As we were finishing our tour of Chesapeake Bay, we found another gem in the Northeast corner – Chestertown, MD. It is a bit out of the way, as you need to cruise 3 ½ hours up the Chester River (and then back down again), but so worth it! This historic colonial town on the river was Maryland’s second largest port of entry (second only to Annapolis) and the town fought the British in the War of 1812. Chestertown is home of Washington College, founded in 1782 is the 10th oldest college in our country, with George Washington serving on its Board of Visitors and Governors for 5 years. The town has the best bakery we have found to date, the Evergrain Bread Company with freshly baked bread available each morning, a wide selection of pastries (the best ever chocolate croissant), and decadent desserts. I was in heaven. If that wasn’t enough, the day we left we stopped by a great Farmer’s market, which had even more homemade goodies and a large selection of fresh produce. Of course, Murphy found the pet treat booth and giving the “aren’t I cute” look, garnered not one, but two delicious treats.
On our way to Chestertown from Annapolis, we stopped at a marina at Rock Hall, MD and on the way out grabbed a mooring ball also near Rock Hall, before we made our way across the bay to Havre de Grace, MD. Beautiful sunrise/sunsets once again.
Havre de Grace has a lovely Promenade along the waterfront with several stations describing the devastation the town encountered during the War of 1812. The best part of this town was an ice cream and candy shop just a block from the marina. Yummy! We stayed at Havre de Grace 2 days, the second day being a great day to sit out a front that rolled through. Rolling is sure what we did in the marina. Our boat was the last in the line of 4 boats at the face dock and with the wind from the northeast and an northeast opening to the marina at our stern, we were bouncing around. Oh well, that’s just part of living on a boat.
One fun fact, Havre de Grace, was a contender for our nation’s Capital, tying George Washington’s preferred location at the mouth of the Potomac River. On July 16, 1790, a compromise between Thomas Jefferson, Alexander Hamilton, and James Madison enabled the Residence Act to pass, declaring George Washington’s selection to be the site of the nation’s capital.

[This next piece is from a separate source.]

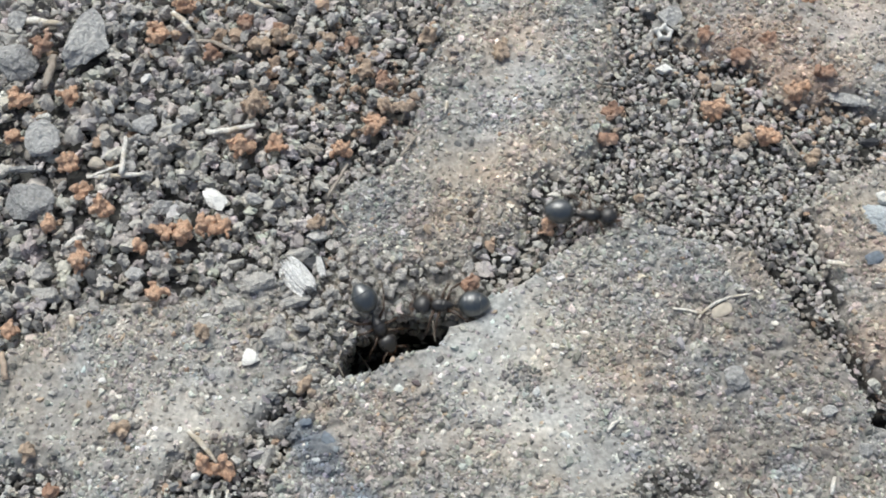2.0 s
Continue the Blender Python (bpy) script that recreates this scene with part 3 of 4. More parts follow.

Our last stop on the Chesapeake was Chesapeake City, MD which is about halfway through the C&D Canal. “C&D” stands for Chesapeake and Delaware which is what this very busy canal connects. The C&D Canal is the 3rd busiest canal in the world, While staying at Chesapeake City marina (with a lively restaurant on site), we connected with crew on several other looper boats, We are now at Delaware City, DE, ready to traverse the big water of Delaware Bay tomorrow arriving at Cape May, NJ early afternoon. The winds are suppose to pick up, so we are leaving, along with our buddy boat, Betty Gail at first light for a 7 hour run down Delaware Bay.
We plan to spend Memorial Day weekend at Utsch’s Marina in Cape May with Betty Gail, waiting for a good weather window. Our next leg of the loop takes us out to the Atlantic Ocean, up the New Jersey coastline. New Jersey does not have an intercoastal waterway that is easily traversed by boats our size, so “outside” we go. The first run is from Cape May to Atlantic City and then the next day (or when there is good weather), we cruise from Atlantic City to New York Harbor. We are so excited to be cruising into New York Harbor, right next to the Statue of Liberty. Stay tuned for pictures of that exiting milestone of our trip.
Loving the looper life,
Dave, Brenda, and Murphy
1 thought on “Slo Pace: Exploring the Chesapeake Bay – Part III of III”
The history knowledge you guys are acquiring is amazing! Thanks for sharing it all with us.